3D scene code data:
========================
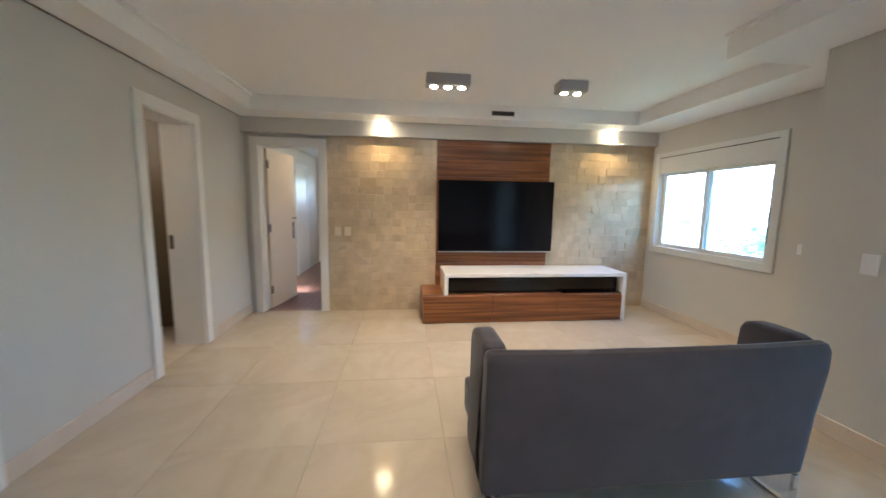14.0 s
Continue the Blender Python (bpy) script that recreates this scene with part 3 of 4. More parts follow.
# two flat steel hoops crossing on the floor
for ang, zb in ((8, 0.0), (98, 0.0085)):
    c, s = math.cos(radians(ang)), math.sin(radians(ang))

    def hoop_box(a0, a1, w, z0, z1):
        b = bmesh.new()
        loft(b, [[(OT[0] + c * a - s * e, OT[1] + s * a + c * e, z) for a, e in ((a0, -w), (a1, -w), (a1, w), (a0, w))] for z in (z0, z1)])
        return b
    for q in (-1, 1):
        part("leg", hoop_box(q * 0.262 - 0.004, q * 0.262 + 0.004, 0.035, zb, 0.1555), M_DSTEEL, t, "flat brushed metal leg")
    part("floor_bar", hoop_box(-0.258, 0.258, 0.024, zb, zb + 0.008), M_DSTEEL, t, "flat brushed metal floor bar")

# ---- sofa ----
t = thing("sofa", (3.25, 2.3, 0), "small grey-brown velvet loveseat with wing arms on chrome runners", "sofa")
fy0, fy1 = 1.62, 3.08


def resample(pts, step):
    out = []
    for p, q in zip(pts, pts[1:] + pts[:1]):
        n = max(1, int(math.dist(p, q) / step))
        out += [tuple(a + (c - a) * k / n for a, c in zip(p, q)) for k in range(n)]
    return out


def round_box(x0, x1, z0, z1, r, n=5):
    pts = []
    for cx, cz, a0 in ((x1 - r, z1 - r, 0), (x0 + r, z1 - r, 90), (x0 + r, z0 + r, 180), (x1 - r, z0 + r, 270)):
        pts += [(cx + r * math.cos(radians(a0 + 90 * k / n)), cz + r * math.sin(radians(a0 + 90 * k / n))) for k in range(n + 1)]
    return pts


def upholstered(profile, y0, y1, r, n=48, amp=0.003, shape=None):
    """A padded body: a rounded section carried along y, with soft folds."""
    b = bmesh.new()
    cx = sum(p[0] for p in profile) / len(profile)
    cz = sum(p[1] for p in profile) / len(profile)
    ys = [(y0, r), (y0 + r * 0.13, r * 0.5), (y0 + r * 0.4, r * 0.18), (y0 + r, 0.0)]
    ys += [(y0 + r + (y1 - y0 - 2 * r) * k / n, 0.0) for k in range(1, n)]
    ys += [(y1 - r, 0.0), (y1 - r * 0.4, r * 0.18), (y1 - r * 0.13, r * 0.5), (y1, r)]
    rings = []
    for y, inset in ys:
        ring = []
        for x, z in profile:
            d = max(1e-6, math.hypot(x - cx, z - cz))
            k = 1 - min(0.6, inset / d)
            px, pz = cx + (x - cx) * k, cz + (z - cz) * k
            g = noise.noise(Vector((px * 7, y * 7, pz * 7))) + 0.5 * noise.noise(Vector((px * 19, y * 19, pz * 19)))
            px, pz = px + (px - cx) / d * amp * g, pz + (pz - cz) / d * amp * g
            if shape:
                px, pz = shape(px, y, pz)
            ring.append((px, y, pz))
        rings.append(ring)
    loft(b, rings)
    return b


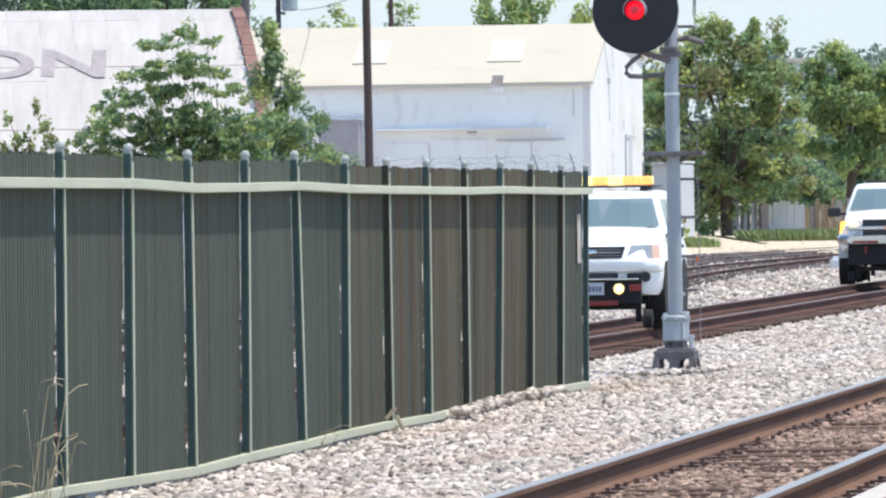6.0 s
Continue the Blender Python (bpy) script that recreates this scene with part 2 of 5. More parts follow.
========================
■ Written task
Please write out all of the material above without changing a word, and omit any pictures.

■ Exercise response
14.0 s
Continue the Blender Python (bpy) script that recreates this scene with part 3 of 4. More parts follow.
# two flat steel hoops crossing on the floor
for ang, zb in ((8, 0.0), (98, 0.0085)):
    c, s = math.cos(radians(ang)), math.sin(radians(ang))

    def hoop_box(a0, a1, w, z0, z1):
        b = bmesh.new()
        loft(b, [[(OT[0] + c * a - s * e, OT[1] + s * a + c * e, z) for a, e in ((a0, -w), (a1, -w), (a1, w), (a0, w))] for z in (z0, z1)])
        return b
    for q in (-1, 1):
        part("leg", hoop_box(q * 0.262 - 0.004, q * 0.262 + 0.004, 0.035, zb, 0.1555), M_DSTEEL, t, "flat brushed metal leg")
    part("floor_bar", hoop_box(-0.258, 0.258, 0.024, zb, zb + 0.008), M_DSTEEL, t, "flat brushed metal floor bar")

# ---- sofa ----
t = thing("sofa", (3.25, 2.3, 0), "small grey-brown velvet loveseat with wing arms on chrome runners", "sofa")
fy0, fy1 = 1.62, 3.08


def resample(pts, step):
    out = []
    for p, q in zip(pts, pts[1:] + pts[:1]):
        n = max(1, int(math.dist(p, q) / step))
        out += [tuple(a + (c - a) * k / n for a, c in zip(p, q)) for k in range(n)]
    return out


def round_box(x0, x1, z0, z1, r, n=5):
    pts = []
    for cx, cz, a0 in ((x1 - r, z1 - r, 0), (x0 + r, z1 - r, 90), (x0 + r, z0 + r, 180), (x1 - r, z0 + r, 270)):
        pts += [(cx + r * math.cos(radians(a0 + 90 * k / n)), cz + r * math.sin(radians(a0 + 90 * k / n))) for k in range(n + 1)]
    return pts


def upholstered(profile, y0, y1, r, n=48, amp=0.003, shape=None):
    """A padded body: a rounded section carried along y, with soft folds."""
    b = bmesh.new()
    cx = sum(p[0] for p in profile) / len(profile)
    cz = sum(p[1] for p in profile) / len(profile)
    ys = [(y0, r), (y0 + r * 0.13, r * 0.5), (y0 + r * 0.4, r * 0.18), (y0 + r, 0.0)]
    ys += [(y0 + r + (y1 - y0 - 2 * r) * k / n, 0.0) for k in range(1, n)]
    ys += [(y1 - r, 0.0), (y1 - r * 0.4, r * 0.18), (y1 - r * 0.13, r * 0.5), (y1, r)]
    rings = []
    for y, inset in ys:
        ring = []
        for x, z in profile:
            d = max(1e-6, math.hypot(x - cx, z - cz))
            k = 1 - min(0.6, inset / d)
            px, pz = cx + (x - cx) * k, cz + (z - cz) * k
            g = noise.noise(Vector((px * 7, y * 7, pz * 7))) + 0.5 * noise.noise(Vector((px * 19, y * 19, pz * 19)))
            px, pz = px + (px - cx) / d * amp * g, pz + (pz - cz) / d * amp * g
            if shape:
                px, pz = shape(px, y, pz)
            ring.append((px, y, pz))
        rings.append(ring)
    loft(b, rings)
    return b


6.0 s
Continue the Blender Python (bpy) script that recreates this scene with part 2 of 5. More parts follow.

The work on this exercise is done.